January 18, 2007
Like many people these days, I look things up that I wouldn't have bothered to look up before. One thing that recently caught my eye was a table showing in thrilling detail the decline that can be expected in foot speed as you age:
10.42
seconds,
Troy Douglas, NED, age 40
10.72,
Willie Gault, USA, 45
10.95,
William Collins, USA, 51
11.50,
William Collins, USA, 55
11.70, Ron
Taylor, GBR, 61
12.53, Paul
Edens, USA, 65
12.77, Bobby
Whilden, USA, 70
13.61,
Wolfgang Reuter, GER, 75
14.35,
Payton Jordan, USA, 80
16.16, Suda
Giichi, JPN, 85
17.83,
Donald Pellmann, USA, 90
21.69, Kozo
Haraguchi, JPN, 95
30.86,
Philip Rabinowitz, RSA, 100
Source: WMA Record Administration, July 25, 2006
First, congratulations to Mr. Collins on owning two age classes, especially considering the fact that he's got a lot of competition (his age group is the huge Baby Boomer population, many of whom were raised on the early, successful network television presentations of the Olympic Games). Second, note how brutal the competition must be: nobody except Collins or Ron Taylor managed to set the record for his age group past the very first year of eligibility.
In any case, apparently, as you age, your strides get shorter and shorter. And your legs bend less and less as you stride (you have less of a "kick"). In short, at some point most people begin to shuffle rather than run. The table also shows, however, that if you don't plan on living past about 60, you can make it through life barely losing a step on your 40-year-old counterparts.
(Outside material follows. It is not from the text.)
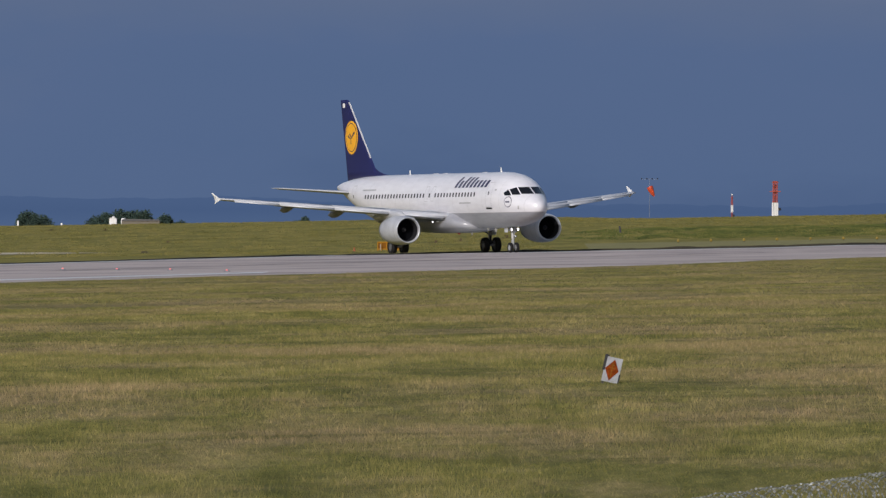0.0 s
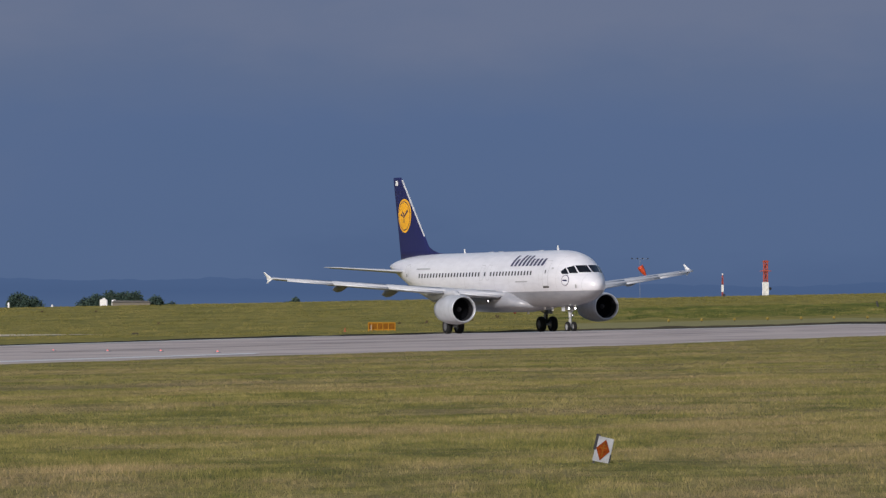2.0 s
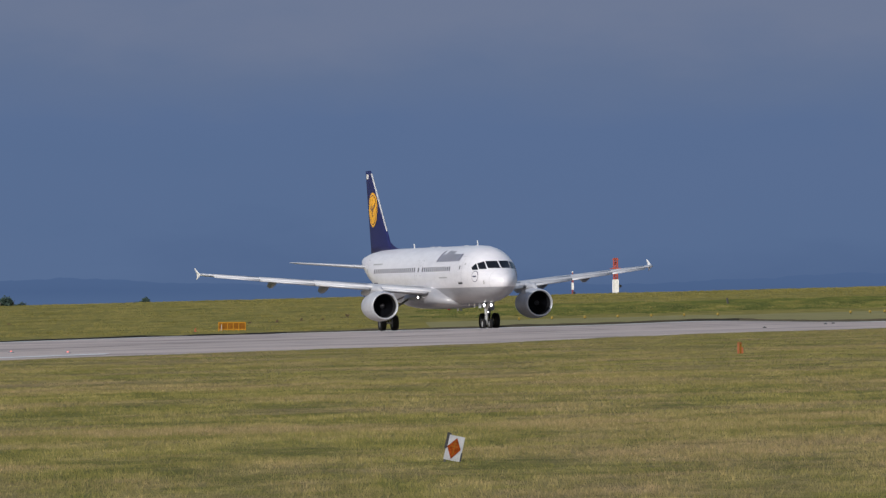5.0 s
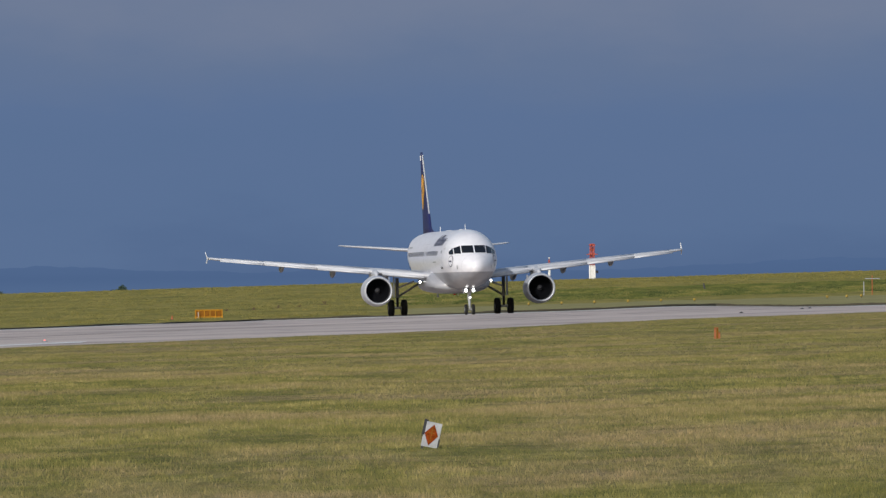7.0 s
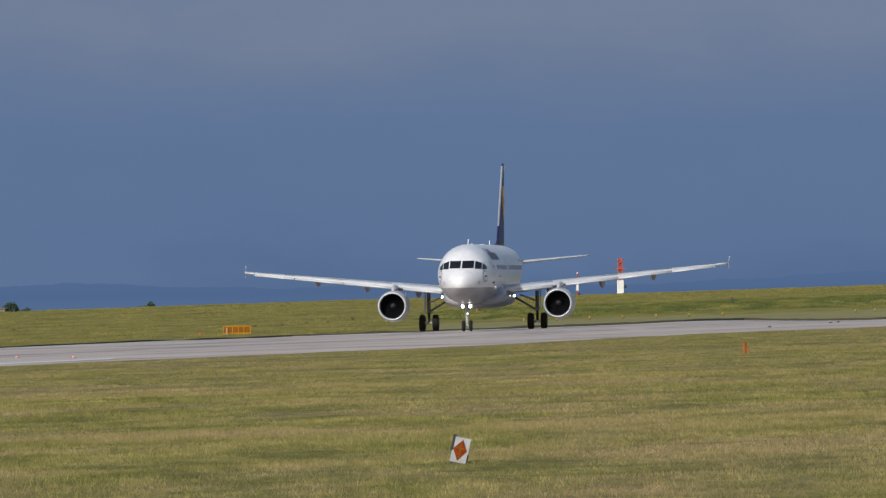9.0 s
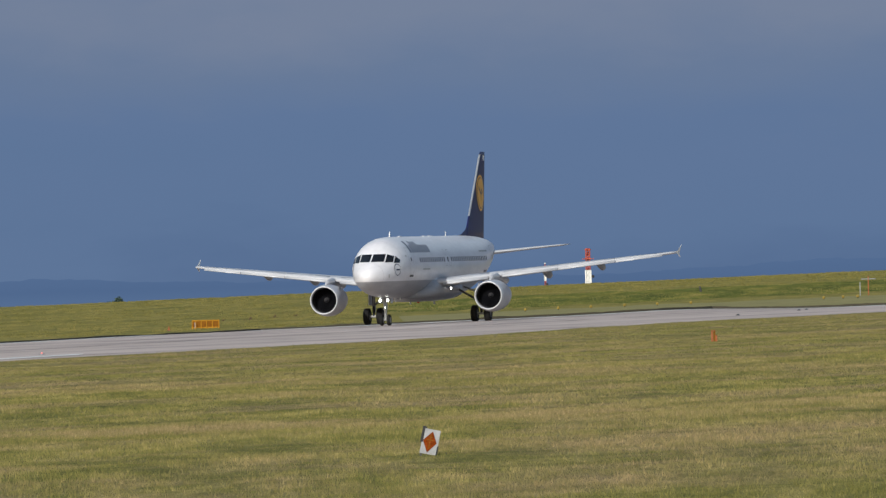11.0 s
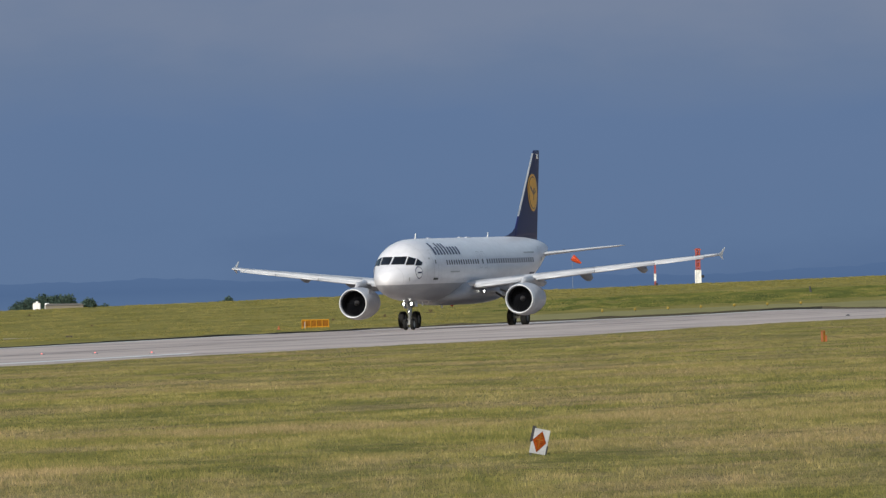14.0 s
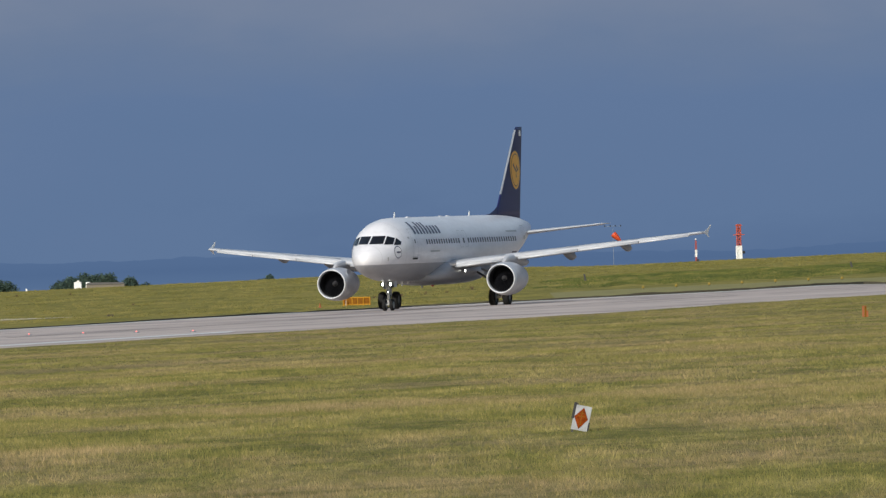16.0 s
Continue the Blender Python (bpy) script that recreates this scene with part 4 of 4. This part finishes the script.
def build_fence():
    """Steel posts with wires and a coil of razor wire along the top."""
    a, b = Vector((-1.8, 98.0)), Vector((11.0, 136.0))
    run = (b - a).length
    way = (b - a) / run
    z_at = lambda d: -0.955 + 0.0165 * (d - 10.5) - 0.29
    ob = thing("fence", "dark steel security fence with line wires", "fence", pose(0, 0, 0))
    for k in range(15):
        d = run * k / 14
        p = a + way * d
        x, y, z = p.x, p.y, z_at(d) - 0.3
        bm = box(x - 0.04, x + 0.04, y - 0.04, y + 0.04, ground_z(x, y) - 0.05, z + 0.12)
        add_rod(bm, (x, y, z + 0.12), (x, y, z + 0.26), 0.05, 0.002, 4)
        part("post", bm, M["post"], ob, "dark pointed steel post")
    for dz in (-0.32, -0.62, -1.2, -1.9):
        bm = bmesh.new()
        for k in range(14):
            p, q = a + way * run * k / 14, a + way * run * (k + 1) / 14
            add_rod(bm, (p.x, p.y, z_at(run * k / 14) + dz), (q.x, q.y, z_at(run * (k + 1) / 14) + dz), 0.006, n=5)
        part("line_wire", bm, M["wire"], ob)
    # coil
    rng = np.random.default_rng(8)
    coil = thing("razor_wire_coil", "grey razor wire coil along the fence top", "razor wire", pose(0, 0, 0))
    side = Vector((way.y, -way.x))
    turns, per = int(run / 0.19), 34
    cent = []
    for k in range(turns * per + 1):
        ang = math.tau * k / per
        d = run * k / (turns * per)
        wob = 1 + 0.16 * noise.noise((d * 1.7, 0, 0)) + 0.04 * math.sin(k * 0.37)
        sway = 0.05 * noise.noise((d * 0.9, 4, 0))
        c = a + way * (d + 0.14 * math.sin(ang * 0.5)) + side * (0.28 * wob * math.cos(ang) + sway)
        cent.append(Vector((c.x, c.y, z_at(d) + 0.29 * wob * math.sin(ang))))
    verts, faces = [], []
    for k, p in enumerate(cent):
        t = (cent[min(k + 1, len(cent) - 1)] - cent[max(k - 1, 0)]).normalized()
        u = t.orthogonal().normalized()
        w = t.cross(u)
        for j in range(4):
            an = math.tau * j / 4
            verts.append(p + 0.0038 * (u * math.cos(an) + w * math.sin(an)))
        if k:
            for j in range(4):
                q = 4 * (k - 1)
                faces.append((q + j, q + (j + 1) % 4, q + 4 + (j + 1) % 4, q + 4 + j))
    put(mesh("wire", verts, faces, M["wire"]), "wire", coil, label="spring steel wire")
    verts, faces = [], []
    for p, q in zip(cent, cent[1:]):
        t = (q - p).normalized()
        u = t.orthogonal().normalized()
        turn = Matrix.Rotation(rng.uniform(0, math.tau), 3, t)
        u = turn @ u
        c = (p + q) / 2
        i = len(verts)
        verts += [c - t * 0.012 + u * 0.009, c + t * 0.012 + u * 0.009, c + t * 0.012 - u * 0.009, c - t * 0.012 - u * 0.009]
        faces.append((i, i + 1, i + 2, i + 3))
    tagged(put(mesh("barb", verts, faces, M["barb"]), "barb", coil, label="flat bright razor barbs"), kind="stuff")


def build_grass():
    """Tufts of standing grass on the meadow this side of the runway."""
    rng = np.random.default_rng(5)
    near_turf, far_turf = ([], []), ([], [])
    for y0, y1, per, lo, hi, wide in ((122, 170, 70, 0.05, 0.13, 0.010), (170, 215, 46, 0.05, 0.13, 0.012), (215, 290, 22, 0.05, 0.11, 0.015), (290, 380, 10, 0.04, 0.09, 0.022), (380, 535, 5, 0.03, 0.07, 0.035)):
        x0, x1 = -0.066 * y1, 0.075 * y1
        count = int((x1 - x0) * (y1 - y0) * per)
        xs, ys = rng.uniform(x0, x1, count), rng.uniform(y0, y1, count)
        verts, faces = near_turf if y0 < 280 else far_turf
        for x, y in zip(xs, ys):
            if y > along(NEAR_EDGE, x) - 4 + 22.0 * rng.uniform(-1, 1) ** 3 or x < -0.068 * y or x > 0.077 * y:
                continue
            patchy = noise.noise((x * 0.35, y * 0.12, 9.0)) + 0.5 * noise.noise((x * 1.3, y * 0.5, 2.0))
            z = ground_z(x, y) - 0.01
            tall = rng.uniform(lo, hi) * (0.8 + 0.6 * max(-0.6, patchy))
            for _ in range(3):
                dx, lx = rng.normal(0, 0.06), rng.normal(0, 0.03)
                i = len(verts)
                verts += [(x + dx - wide / 2, y, z), (x + dx + wide / 2, y, z), (x + dx + lx, y + lx, z + tall * rng.uniform(0.6, 1.0))]
                faces.append((i, i + 1, i + 2))
    tagged(put(mesh("meadow_grass", *near_turf, M["blades"]), "meadow_grass"), "standing meadow grass with seed heads", "grass", kind="stuff")
    tagged(put(mesh("runway_side_grass", *far_turf, M["far_blades"]), "runway_side_grass"), "shorter meadow grass towards the runway", "grass", kind="stuff")


def build_scrub():
    """Rank green growth on the face of the bank."""
    rng = np.random.default_rng(11)
    verts, faces = [], []
    for _ in range(42000):
        x = rng.uniform(3, 70)
        y = rng.uniform(881 + 5 * noise.noise((x * 0.4, 7.0, 2.0)), 924 + 9 * noise.noise((x * 0.3, 3.0, 5.0)))
        thick = noise.noise((x * 0.25, y * 0.05, 6.0)) + 0.9 * smoothstep(8, 16, x)
        if rng.uniform() > 0.35 + 0.6 * thick or x < 5 + 4 * noise.noise((y * 0.1, 1.0, 1.0)):
            continue
        z = ground_z(x, y) - 0.03
        tall = rng.uniform(0.05, 0.14) * (1 + 0.9 * max(0, noise.noise((x * 0.5, y * 0.1, 3.0))) * (2.0 if x < 17 else 1.0))
        for _ in range(3):
            dx, lx, wide = rng.normal(0, 0.15), rng.normal(0, 0.06), rng.uniform(0.025, 0.07)
            i = len(verts)
            verts += [(x + dx - wide, y, z), (x + dx + wide, y, z), (x + dx + lx, y + lx, z + tall * rng.uniform(0.6, 1.0))]
            faces.append((i, i + 1, i + 2))
    tagged(put(mesh("bank_scrub", verts, faces, M["scrub"]), "bank_scrub"), "rank green grass and weeds on the bank", "scrub", kind="stuff")


def build_tussocks():
    """Clumps of dry grass on the pasture beyond the runway, up to the crest."""
    rng = np.random.default_rng(23)
    verts, faces = [], []
    for _ in range(30000):
        y = rng.uniform(800, 1170)
        x = rng.uniform(-0.056 * y, 0.062 * y)
        if y < along(FAR_EDGE, x) + 14 or (x > 3 and y < 925):
            continue
        if noise.noise((x * 0.22, y * 0.05, 4.0)) + 0.6 * noise.noise((x * 0.9, y * 0.2, 8.0)) < rng.uniform(-0.5, 0.35):
            continue
        z = ground_z(x, y) - 0.02
        size = rng.uniform(0.5, 1.0) ** 2
        for _ in range(rng.integers(4, 9)):
            dx, dy = rng.normal(0, 0.16 * size + 0.04, 2)
            wide, tall, lx = rng.uniform(0.02, 0.06), rng.uniform(0.06, 0.20) * size, rng.normal(0, 0.05)
            i = len(verts)
            verts += [(x + dx - wide, y + dy, z), (x + dx + wide, y + dy, z), (x + dx + lx, y + dy + lx, z + tall)]
            faces.append((i, i + 1, i + 2))
    tagged(put(mesh("pasture_tussocks", verts, faces, M["straw"]), "pasture_tussocks"), "dry straw-coloured tussocks on the far pasture", "grass", kind="stuff")


build_marker()
WINDSOCK = build_windsock()
build_sign()
build_posts()
build_weeds()
build_skyline()
build_fence()
build_grass()
build_scrub()
build_tussocks()


# ---- what moves ----
def motions():
    # the field falls off a little to the west, so the aeroplane leans as it turns
    walk(airliner, [(t, LEAN @ pose(x, y, 0.035 + GEAR - far_fall(x, y), 0, 0, a) @ pose(0, 0, 0, -0.6 * smoothstep(1.5, 8, t) - 0.25 * smoothstep(6, 9, t), 0, 0)) for t, x, y, a in TAXI])
    speed = 5.95
    for wheel, at, r in WHEELS:
        walk(wheel, [(k * 0.1, Matrix.Translation(at) @ Matrix.Rotation(speed * k * 0.1 / r, 4, "Y")) for k in range(161)])
    for fan, hub in FANS:
        walk(fan, [(k * 0.1, hub @ Matrix.Rotation(radians(74) * k, 4, "X")) for k in range(161)])
    base = WINDSOCK.matrix_basis.copy()
    swing = ((0, 26), (1.0, 35), (1.5, 36), (2.0, 33), (3.0, 52), (4.2, 48), (6.5, 45), (9.0, 45), (11.5, 48), (12.5, 56), (13.5, 58), (14.5, 50), (15.5, 44), (16, 46))
    walk(WINDSOCK, [(t, base @ Matrix.Rotation(radians(-a), 4, "Y")) for t, a in swing])


motions()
But between about 80 and 95, something clearly starts to ebb.
Is there anything that you, personally, can do to try to hang in there, on top of your game, as long as possible, especially if you do plan to live much beyond 70? Actually, I wouldn't worry about it too much; rather, I would advise letting nature take its course. Continue to walk briskly well into your 80s or 90s, if that's your style, but don't worry about sprinting. And remember to enjoy life and your ever-longer perspective on the world around you. Use all of your remaining health to simply rest and savor things. If you find yourself still quite robust in your 80s, take up pipe-smoking or crossword puzzles. Sit around until late into the morning and read a major urban newspaper back to front. You deserve this much.
But if you insist on maintaining your edge or beating the odds—and the table of world records suggests that these people were doing something right—my advice is to start running hills. This idea is my own, but it's not exactly worthy of a copyright or patent. I arrived at it through independent investigation, but it's really just a matter of common sense. Running uphill is more challenging than maintaining your inertia across a level course.
Much of the decline in old age is known to come from loss of strength. The feebleness that we've all noted in the extremely (and sometimes not so extremely) elderly is nothing more than a wasting away; in short, a loss of muscle mass. The only proven way to arrest or reverse this loss, aside from growth hormone, is resistance training. So it's axiomatic that if you want to retain your strength as a runner, you'll need some sort of weight-bearing exercise. Lift weights if you want to, but I think you'll agree that running up (and down) hills, outdoors, is far more challenging and satisfying. So take to the hills if you can.
I could be wrong, and remember: I advise running the hills only if you've simply got to push your limits. I've only just started down the road to elderliness, and I've been running the hills in my neighborhood only for the last eighteen months, for at least thirty minutes a day, four to six times a week. Yes, I've noticed that I feel stronger and faster than I did when I started, but that could be my SSRI. (And at one point I realized that hill running wasn't a cure-all: I learned that I could eat and drink more than I burn off, so I gained a bit of weight at one point, even while radically increasing my daily distances and elevations, before wisely backing off my consumption of food and beer.)
In sum, try to enjoy your old age. The choice to exercise or not is yours.
*"Mr. Harper, why don't you present this as a true HTML table?" I didn't feel like it. Besides, all I really care about are the boldface ages and times. The other information is ancillary, though fascinating in its own way (e.g., why, oh why must the USA, GBR, and JPN always measure themselves against the rest of the world? the ongoing need to justify Manifest Destiny? the insecurity natural to tiny island empires? xenophobia? [respectively, excepting the Netherlands {whose record-holder was born in Bermuda and, at 40, was probably just seeking to extend a career that had been tarnished by a positive test for nandrolone} and South Africa {see GBR}, and also Germany, where a touch of xenophobia has been historically mixed with a little jealousy vis-à-vis powerful island nations {see their naval buildup at the beginning of the last century} and pioneer nations {see the German fascination with the myth of the American West; added to which the apparent need to emulate one's vanquisher, which they share with Japan <speaking of Japan, see China, doubtless soon to appear on a revised version of this list \moral: we're all crazy, given the chance\>}]).